* start *

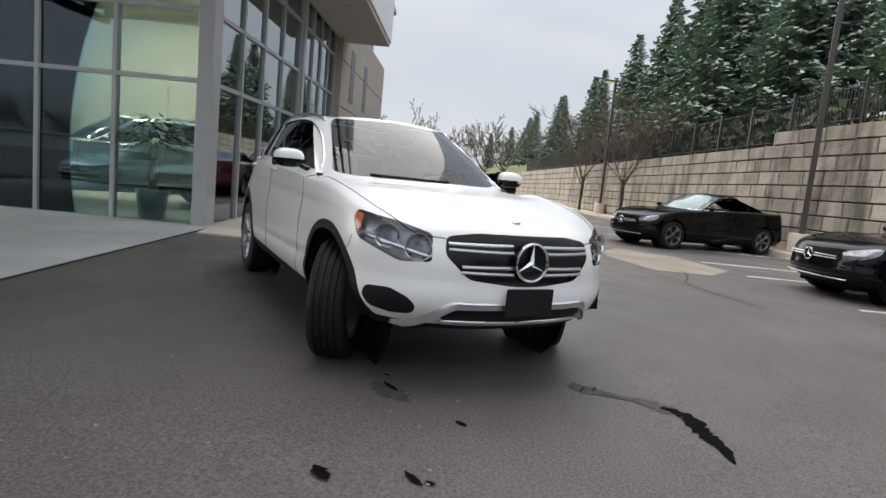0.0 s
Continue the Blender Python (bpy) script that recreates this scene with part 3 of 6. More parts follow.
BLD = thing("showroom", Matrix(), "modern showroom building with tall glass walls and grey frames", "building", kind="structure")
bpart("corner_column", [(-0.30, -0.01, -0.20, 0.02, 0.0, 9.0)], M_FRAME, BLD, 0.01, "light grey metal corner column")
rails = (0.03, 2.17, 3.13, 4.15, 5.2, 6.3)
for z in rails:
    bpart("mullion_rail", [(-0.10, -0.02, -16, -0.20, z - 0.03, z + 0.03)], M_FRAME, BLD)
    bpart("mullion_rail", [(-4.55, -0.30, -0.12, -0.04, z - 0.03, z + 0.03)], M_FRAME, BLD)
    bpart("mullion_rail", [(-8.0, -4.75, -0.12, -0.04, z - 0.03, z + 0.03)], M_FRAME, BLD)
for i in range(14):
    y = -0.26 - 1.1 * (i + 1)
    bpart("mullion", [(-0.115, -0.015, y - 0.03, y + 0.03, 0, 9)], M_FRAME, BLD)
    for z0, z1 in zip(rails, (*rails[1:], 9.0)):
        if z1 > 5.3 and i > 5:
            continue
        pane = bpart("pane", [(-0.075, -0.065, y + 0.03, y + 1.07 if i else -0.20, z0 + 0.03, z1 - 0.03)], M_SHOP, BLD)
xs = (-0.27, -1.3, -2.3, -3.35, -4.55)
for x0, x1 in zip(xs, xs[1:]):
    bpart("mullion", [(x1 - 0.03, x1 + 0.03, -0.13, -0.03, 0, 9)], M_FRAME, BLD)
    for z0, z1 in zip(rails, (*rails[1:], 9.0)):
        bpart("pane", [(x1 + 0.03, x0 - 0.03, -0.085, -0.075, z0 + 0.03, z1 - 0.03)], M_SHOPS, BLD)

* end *

_GIVEN INSTRUCTION_
Copy out all of the material exactly as written, without its pictures.

_EXERCISE RESULT_
0.0 s
Continue the Blender Python (bpy) script that recreates this scene with part 3 of 6. More parts follow.
BLD = thing("showroom", Matrix(), "modern showroom building with tall glass walls and grey frames", "building", kind="structure")
bpart("corner_column", [(-0.30, -0.01, -0.20, 0.02, 0.0, 9.0)], M_FRAME, BLD, 0.01, "light grey metal corner column")
rails = (0.03, 2.17, 3.13, 4.15, 5.2, 6.3)
for z in rails:
    bpart("mullion_rail", [(-0.10, -0.02, -16, -0.20, z - 0.03, z + 0.03)], M_FRAME, BLD)
    bpart("mullion_rail", [(-4.55, -0.30, -0.12, -0.04, z - 0.03, z + 0.03)], M_FRAME, BLD)
    bpart("mullion_rail", [(-8.0, -4.75, -0.12, -0.04, z - 0.03, z + 0.03)], M_FRAME, BLD)
for i in range(14):
    y = -0.26 - 1.1 * (i + 1)
    bpart("mullion", [(-0.115, -0.015, y - 0.03, y + 0.03, 0, 9)], M_FRAME, BLD)
    for z0, z1 in zip(rails, (*rails[1:], 9.0)):
        if z1 > 5.3 and i > 5:
            continue
        pane = bpart("pane", [(-0.075, -0.065, y + 0.03, y + 1.07 if i else -0.20, z0 + 0.03, z1 - 0.03)], M_SHOP, BLD)
xs = (-0.27, -1.3, -2.3, -3.35, -4.55)
for x0, x1 in zip(xs, xs[1:]):
    bpart("mullion", [(x1 - 0.03, x1 + 0.03, -0.13, -0.03, 0, 9)], M_FRAME, BLD)
    for z0, z1 in zip(rails, (*rails[1:], 9.0)):
        bpart("pane", [(x1 + 0.03, x0 - 0.03, -0.085, -0.075, z0 + 0.03, z1 - 0.03)], M_SHOPS, BLD)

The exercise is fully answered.